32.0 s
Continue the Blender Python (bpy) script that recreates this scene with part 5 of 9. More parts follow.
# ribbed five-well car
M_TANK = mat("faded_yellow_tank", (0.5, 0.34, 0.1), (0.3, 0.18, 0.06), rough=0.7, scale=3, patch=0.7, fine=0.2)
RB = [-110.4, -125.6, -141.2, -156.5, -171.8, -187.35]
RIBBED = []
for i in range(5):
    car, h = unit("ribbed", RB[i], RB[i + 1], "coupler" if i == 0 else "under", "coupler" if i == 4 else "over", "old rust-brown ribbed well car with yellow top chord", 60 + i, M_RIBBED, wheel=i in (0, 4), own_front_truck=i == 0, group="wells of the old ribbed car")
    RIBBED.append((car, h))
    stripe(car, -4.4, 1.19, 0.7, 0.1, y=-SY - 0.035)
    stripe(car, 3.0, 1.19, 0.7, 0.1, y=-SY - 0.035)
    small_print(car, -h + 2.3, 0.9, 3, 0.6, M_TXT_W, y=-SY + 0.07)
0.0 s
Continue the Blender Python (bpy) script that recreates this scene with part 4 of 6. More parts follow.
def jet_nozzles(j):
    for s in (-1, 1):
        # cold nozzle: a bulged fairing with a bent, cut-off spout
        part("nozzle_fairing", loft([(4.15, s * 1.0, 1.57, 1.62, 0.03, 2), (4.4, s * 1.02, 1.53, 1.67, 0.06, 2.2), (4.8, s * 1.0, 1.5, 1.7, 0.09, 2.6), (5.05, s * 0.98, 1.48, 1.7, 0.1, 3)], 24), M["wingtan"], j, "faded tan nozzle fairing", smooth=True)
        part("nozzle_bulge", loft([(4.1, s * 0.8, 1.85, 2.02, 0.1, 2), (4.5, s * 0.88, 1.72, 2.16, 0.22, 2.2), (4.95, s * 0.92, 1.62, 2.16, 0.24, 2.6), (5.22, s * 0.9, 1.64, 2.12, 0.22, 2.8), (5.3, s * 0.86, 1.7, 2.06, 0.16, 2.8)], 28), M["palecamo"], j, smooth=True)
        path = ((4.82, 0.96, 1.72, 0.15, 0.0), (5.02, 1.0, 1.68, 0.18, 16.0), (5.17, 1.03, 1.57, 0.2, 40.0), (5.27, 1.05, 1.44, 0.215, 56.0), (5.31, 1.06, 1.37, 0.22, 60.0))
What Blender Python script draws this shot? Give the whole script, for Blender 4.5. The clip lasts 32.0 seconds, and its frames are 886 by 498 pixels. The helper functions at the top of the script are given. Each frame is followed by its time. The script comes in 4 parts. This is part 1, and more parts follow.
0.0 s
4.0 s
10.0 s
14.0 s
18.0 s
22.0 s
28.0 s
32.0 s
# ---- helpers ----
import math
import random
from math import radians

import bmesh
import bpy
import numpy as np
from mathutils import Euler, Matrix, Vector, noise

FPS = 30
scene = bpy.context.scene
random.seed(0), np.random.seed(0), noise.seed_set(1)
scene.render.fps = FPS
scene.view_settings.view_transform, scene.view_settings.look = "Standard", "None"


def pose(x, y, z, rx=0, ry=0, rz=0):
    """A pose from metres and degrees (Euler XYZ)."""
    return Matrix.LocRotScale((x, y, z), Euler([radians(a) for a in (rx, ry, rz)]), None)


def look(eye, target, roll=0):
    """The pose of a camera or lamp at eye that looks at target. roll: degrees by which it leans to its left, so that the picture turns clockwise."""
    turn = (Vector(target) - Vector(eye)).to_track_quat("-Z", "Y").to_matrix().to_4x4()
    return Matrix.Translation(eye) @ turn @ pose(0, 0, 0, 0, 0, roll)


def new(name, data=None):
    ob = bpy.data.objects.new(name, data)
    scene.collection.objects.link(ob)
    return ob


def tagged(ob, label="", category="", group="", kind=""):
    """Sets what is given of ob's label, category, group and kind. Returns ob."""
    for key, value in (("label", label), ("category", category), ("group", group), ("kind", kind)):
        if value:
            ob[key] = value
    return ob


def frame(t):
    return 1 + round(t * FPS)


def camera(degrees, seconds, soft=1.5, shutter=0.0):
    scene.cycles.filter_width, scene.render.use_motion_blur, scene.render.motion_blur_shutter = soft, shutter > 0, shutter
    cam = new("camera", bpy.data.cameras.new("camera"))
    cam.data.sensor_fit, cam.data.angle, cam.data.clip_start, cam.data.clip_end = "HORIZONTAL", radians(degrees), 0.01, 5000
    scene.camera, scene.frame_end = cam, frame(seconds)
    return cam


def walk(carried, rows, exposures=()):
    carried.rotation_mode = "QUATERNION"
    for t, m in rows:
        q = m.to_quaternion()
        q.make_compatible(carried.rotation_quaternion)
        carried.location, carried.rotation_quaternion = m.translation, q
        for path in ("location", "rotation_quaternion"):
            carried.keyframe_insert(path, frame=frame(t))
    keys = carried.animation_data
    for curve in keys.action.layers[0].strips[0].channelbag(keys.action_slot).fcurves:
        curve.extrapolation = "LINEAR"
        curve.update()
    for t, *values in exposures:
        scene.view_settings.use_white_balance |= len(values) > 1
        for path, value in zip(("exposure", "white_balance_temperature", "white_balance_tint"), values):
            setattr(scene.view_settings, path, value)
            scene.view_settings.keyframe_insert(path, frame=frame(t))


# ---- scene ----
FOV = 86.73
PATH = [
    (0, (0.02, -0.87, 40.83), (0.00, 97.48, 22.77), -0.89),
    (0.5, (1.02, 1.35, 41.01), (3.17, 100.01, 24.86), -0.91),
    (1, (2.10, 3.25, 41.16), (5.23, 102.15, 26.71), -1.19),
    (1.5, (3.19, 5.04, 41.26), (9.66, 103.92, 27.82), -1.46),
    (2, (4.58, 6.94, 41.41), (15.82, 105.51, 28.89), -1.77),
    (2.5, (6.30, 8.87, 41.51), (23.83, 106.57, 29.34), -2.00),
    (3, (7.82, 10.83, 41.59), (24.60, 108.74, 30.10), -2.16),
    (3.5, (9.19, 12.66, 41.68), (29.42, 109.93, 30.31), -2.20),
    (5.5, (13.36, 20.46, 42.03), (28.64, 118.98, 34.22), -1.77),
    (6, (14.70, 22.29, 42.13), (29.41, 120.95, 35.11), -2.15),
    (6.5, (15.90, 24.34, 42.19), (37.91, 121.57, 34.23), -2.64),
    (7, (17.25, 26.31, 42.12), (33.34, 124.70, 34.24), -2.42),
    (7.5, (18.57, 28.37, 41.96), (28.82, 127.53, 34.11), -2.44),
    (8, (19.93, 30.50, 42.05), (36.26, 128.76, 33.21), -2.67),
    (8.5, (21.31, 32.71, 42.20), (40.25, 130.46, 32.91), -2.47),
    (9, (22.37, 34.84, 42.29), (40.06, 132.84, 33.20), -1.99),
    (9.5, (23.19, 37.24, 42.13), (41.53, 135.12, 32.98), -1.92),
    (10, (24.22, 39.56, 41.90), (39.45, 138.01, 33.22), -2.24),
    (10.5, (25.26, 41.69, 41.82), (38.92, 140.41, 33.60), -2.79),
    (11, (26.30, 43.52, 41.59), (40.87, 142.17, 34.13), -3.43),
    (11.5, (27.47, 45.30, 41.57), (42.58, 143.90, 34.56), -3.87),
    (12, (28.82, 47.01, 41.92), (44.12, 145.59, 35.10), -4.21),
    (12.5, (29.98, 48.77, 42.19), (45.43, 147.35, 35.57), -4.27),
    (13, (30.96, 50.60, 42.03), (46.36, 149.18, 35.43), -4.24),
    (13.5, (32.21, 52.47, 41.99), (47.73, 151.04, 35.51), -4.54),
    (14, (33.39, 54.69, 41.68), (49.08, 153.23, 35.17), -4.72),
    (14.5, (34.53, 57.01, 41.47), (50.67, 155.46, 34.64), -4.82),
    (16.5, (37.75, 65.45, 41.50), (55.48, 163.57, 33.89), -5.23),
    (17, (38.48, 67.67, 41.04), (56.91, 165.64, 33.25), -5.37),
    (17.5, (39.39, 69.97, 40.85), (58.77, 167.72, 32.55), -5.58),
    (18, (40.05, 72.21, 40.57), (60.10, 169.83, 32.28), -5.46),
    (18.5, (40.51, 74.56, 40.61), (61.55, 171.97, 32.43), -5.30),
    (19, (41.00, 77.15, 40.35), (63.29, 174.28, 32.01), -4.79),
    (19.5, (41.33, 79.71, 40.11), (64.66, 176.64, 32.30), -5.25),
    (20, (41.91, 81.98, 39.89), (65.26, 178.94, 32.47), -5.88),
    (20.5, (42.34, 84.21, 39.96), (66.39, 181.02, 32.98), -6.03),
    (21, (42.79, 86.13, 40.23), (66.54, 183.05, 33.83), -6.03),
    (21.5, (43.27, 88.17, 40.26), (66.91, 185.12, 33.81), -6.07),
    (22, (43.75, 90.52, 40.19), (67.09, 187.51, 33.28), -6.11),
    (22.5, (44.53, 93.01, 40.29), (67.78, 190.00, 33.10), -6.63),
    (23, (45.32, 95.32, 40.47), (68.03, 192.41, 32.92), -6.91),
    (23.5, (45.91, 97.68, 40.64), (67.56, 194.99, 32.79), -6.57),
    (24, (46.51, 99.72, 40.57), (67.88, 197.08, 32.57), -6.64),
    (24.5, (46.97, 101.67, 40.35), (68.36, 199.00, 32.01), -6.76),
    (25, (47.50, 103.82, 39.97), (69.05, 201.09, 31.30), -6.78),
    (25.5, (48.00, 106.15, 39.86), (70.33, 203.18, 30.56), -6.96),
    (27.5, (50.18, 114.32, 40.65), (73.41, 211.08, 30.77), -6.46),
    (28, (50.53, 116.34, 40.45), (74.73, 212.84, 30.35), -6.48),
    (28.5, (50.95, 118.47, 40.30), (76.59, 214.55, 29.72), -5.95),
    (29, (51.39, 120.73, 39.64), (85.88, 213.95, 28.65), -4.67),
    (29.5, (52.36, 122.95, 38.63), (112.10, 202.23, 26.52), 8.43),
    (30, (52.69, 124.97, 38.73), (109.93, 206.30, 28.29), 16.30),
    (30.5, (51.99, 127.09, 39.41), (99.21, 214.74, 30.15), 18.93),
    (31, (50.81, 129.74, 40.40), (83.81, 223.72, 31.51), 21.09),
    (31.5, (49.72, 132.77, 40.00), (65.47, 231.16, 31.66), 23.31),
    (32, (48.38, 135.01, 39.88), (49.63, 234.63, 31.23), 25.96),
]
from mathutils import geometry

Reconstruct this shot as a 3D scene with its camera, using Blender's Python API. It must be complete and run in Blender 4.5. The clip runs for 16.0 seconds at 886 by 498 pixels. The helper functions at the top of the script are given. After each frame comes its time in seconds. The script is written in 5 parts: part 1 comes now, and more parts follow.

**Task brief**. Extract the lines from the line with "scene.camera, scene.frame_end = cam, frame(seconds)" to the line with "q.make_compatible(carried.rotation_quaternion)", inclusive, reproducing them exactly and leaving out every other line.

**Full response**.
    scene.camera, scene.frame_end = cam, frame(seconds)
    return cam


def walk(carried, rows, exposures=()):
    carried.rotation_mode = "QUATERNION"
    for t, m in rows:
        q = m.to_quaternion()
        q.make_compatible(carried.rotation_quaternion)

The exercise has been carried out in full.